Das FamG hat sodann den Kindeseltern bezüglich der im März 2009 geborenen Tochter das Aufenthaltsbestimmungsrecht, das Recht der Gesundheitsfürsorge und das Recht, Anträge auf Leistungen nach dem Jugendhilfegesetz zu stellen, entzogen. Auch hier wurde Ergänzungspflegschaft angeordnet und das Jugendamt als Ergänzungspfleger ausgewählt. J. wurde auf Veranlassung des Ergänzungspflegers am 18.9.2009 in einer Bereitschaftspflege untergebracht, wo sie seither lebte.

Gegen diesen Beschluss wandten sich die Kindeseltern mit der Beschwerde und beantragten hierfür Prozesskostenhilfe.

Ihr Rechtsmittel blieb ohne Erfolg, Prozesskostenhilfe wurde nicht gewährt.

 

Entscheidung

Das OLG folgte der Auffassung des erstinstanzlichen Gerichts.

Bei der Beurteilung, ob und wenn ja welche Maßnahmen nach den - vom BVerfG für verfassungsrechtlich unbedenklich befundenen - §§ 1666, 1666a BGB erforderlich seien, sei der besondere Schutz zu beachten, unter dem die Familie sowohl nach dem Grundgesetz als auch nach der Europäischen Menschenrechtskonvention stehe.

Den dort formulierten strengen Anforderungen und verfassungsrechtlichen Maßstäben werde die erstinstanzliche Entscheidung gerecht.

Der Sachverständige habe in seinem - von den Eltern letztendlich nicht in Frage gestellten - Gutachten bezüglich der Kindesmutter eine Reife- und Entwicklungsstörung der Persönlichkeit mit deutlichen dissoziativen Tendenzen festgestellt.

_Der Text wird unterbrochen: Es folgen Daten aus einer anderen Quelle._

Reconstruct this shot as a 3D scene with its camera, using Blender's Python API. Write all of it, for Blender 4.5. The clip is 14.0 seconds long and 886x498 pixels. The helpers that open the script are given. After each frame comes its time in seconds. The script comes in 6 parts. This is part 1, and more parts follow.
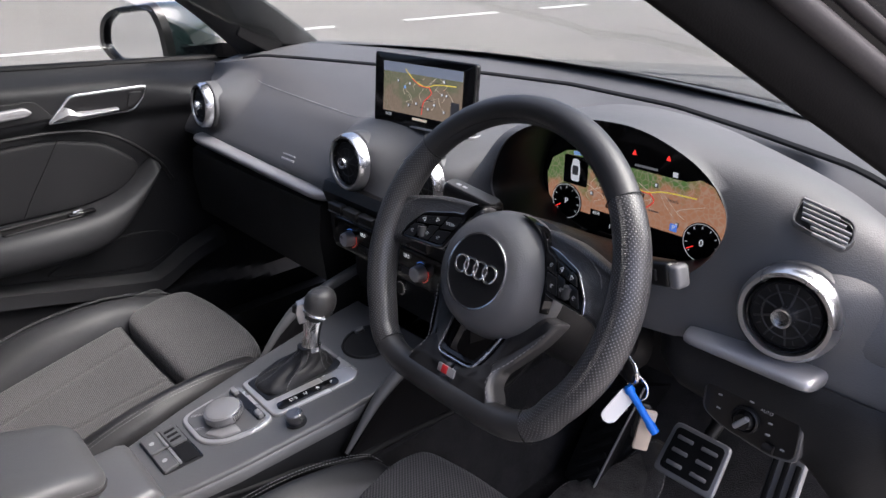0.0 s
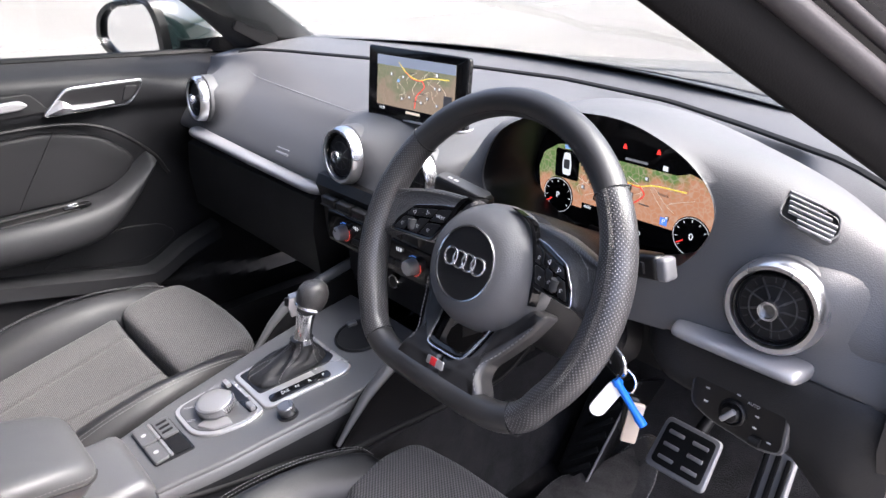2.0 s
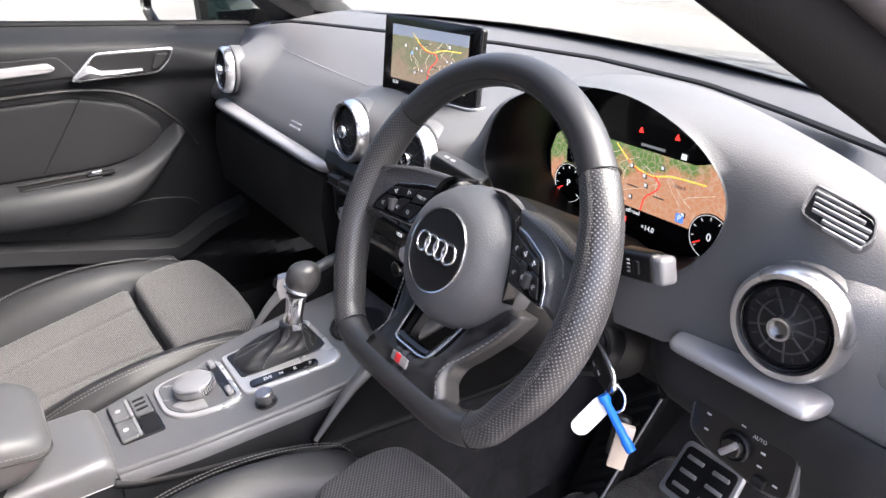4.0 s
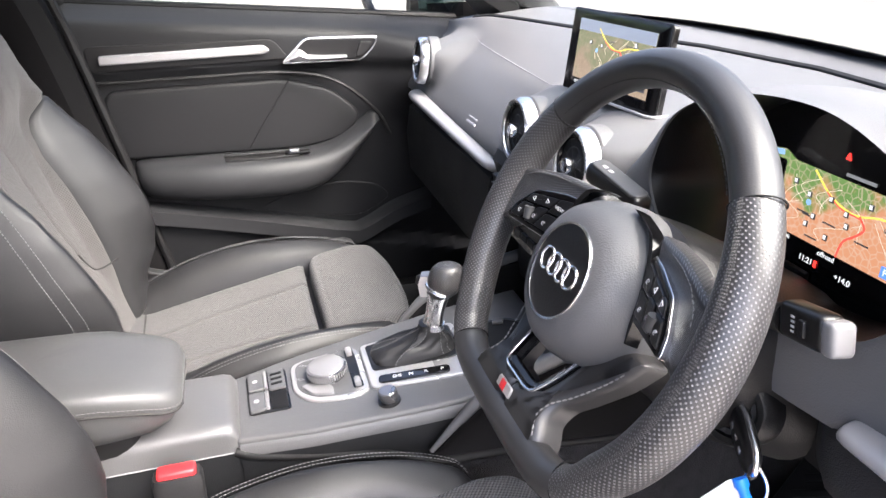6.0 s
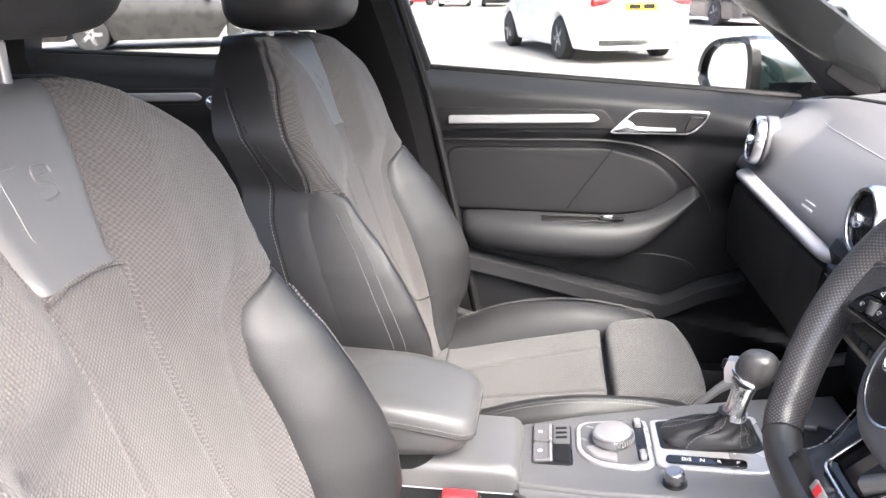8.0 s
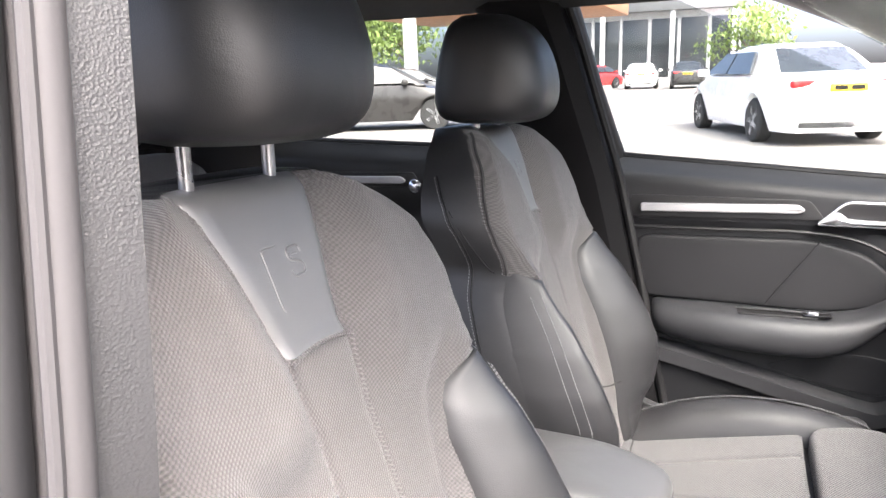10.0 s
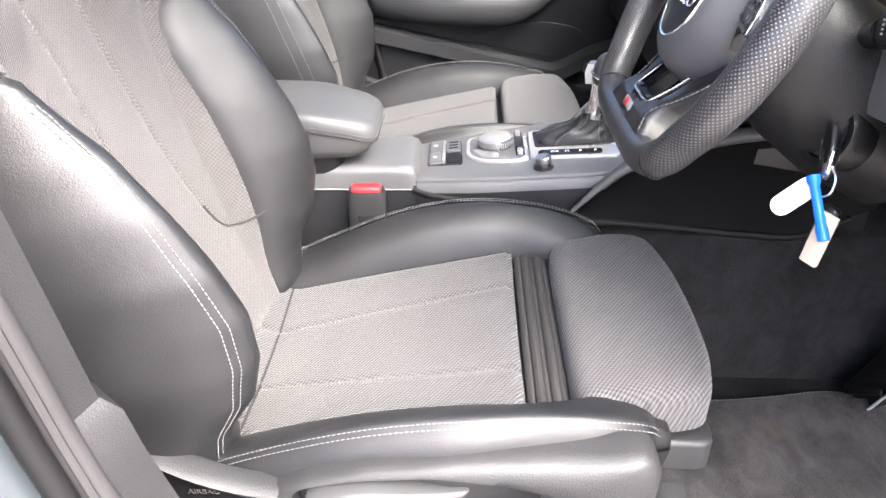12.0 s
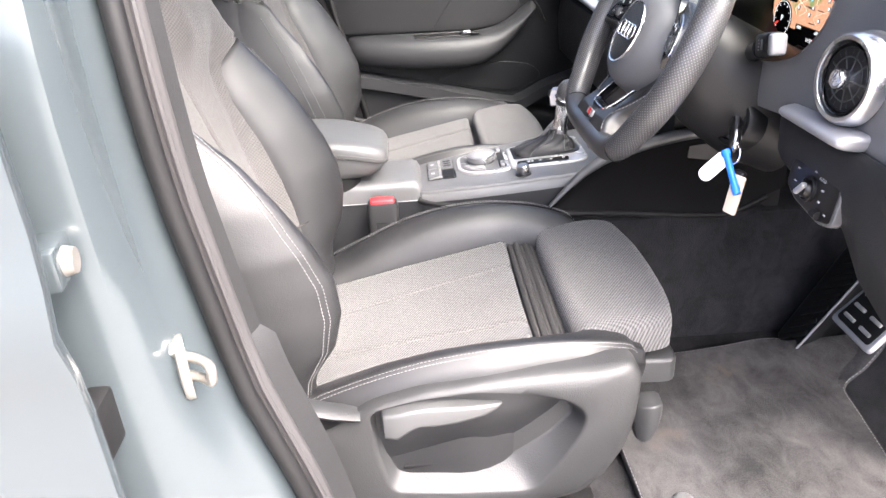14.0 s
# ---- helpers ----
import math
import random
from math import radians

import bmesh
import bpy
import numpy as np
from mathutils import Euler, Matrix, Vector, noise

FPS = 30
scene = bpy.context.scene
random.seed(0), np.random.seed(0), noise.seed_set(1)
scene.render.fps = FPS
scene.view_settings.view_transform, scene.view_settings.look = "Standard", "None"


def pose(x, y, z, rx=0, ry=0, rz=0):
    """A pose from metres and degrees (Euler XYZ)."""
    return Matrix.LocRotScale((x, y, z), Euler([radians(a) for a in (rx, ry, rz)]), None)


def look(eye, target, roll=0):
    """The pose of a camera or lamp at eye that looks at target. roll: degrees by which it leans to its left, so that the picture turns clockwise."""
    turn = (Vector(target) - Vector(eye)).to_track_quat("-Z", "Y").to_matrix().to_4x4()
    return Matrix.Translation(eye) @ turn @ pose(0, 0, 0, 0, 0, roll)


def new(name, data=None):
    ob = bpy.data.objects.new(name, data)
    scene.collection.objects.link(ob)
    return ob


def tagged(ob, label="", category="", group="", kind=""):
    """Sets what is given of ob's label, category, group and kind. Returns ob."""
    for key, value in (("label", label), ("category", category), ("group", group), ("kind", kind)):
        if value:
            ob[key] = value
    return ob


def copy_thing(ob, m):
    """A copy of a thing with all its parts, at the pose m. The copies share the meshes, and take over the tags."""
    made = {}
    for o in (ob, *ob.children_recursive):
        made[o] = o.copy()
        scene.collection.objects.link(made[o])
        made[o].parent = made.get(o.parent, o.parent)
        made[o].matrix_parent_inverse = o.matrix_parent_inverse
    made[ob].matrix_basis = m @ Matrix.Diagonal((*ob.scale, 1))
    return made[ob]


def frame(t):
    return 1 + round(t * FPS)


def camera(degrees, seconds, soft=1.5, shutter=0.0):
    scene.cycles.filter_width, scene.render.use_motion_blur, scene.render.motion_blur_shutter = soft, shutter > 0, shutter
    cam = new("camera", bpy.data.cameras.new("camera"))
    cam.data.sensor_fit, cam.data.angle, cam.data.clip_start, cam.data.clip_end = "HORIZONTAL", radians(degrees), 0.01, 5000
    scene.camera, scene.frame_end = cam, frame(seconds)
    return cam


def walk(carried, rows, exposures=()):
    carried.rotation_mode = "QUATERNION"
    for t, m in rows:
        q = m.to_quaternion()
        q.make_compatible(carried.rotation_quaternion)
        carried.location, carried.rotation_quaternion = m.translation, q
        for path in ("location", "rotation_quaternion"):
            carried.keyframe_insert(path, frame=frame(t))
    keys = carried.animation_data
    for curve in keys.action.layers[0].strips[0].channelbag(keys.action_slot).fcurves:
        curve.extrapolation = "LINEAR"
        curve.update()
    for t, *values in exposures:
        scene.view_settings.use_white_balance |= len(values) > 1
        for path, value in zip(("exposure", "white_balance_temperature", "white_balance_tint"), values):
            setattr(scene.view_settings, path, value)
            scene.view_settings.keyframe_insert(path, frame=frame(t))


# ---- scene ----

Die Mutter habe sich als eine "Als-ob-Persönlichkeit" aufgebaut, um sich an die Situation anpassen zu können und zu überleben. Bei ihr stelle sich stets die Frage, wo sich ihr echter Persönlichkeitskern befinde. Offenbar lebe sie seit ihrer Kindheit infolge der traumatisch belastenden frühkindlichen Lebenserfahrungen in einer Schutzdissoziation. Ihre Persönlichkeit könne als nicht entwickelt bezeichnet werden.

Aufgrund ihrer Reife- und Bindungsstörung fehle es der Kindesmutter an grundlegenden Voraussetzungen zur positiven Beurteilung ihrer Erziehungsfähigkeit.

Der Kindesvater habe eine wenig entwickelte Persönlichkeit, eine deutliche Reifestörung und reduzierte Bindungsfähigkeit. Er entwickle nur bei sehr starkem Eigeninteresse Initiative.

Angesichts der massiven Erziehungsversäumnisse der Kindesmutter bezüglich der bei älteren Kinder bestehe keinerlei Aussicht darauf, dass die im März 2009 geborene Tochter eine bessere Entwicklung nehme. Bezüglich dieser liege keine erst langfristig zu befürchtende Gefährdung vor, vielmehr sei diese gegenwärtig und derart konkretisiert, dass sich bei weiterer Entwicklung eine erhebliche Schädigung mit ziemlicher Sicherheit voraussehen lasse.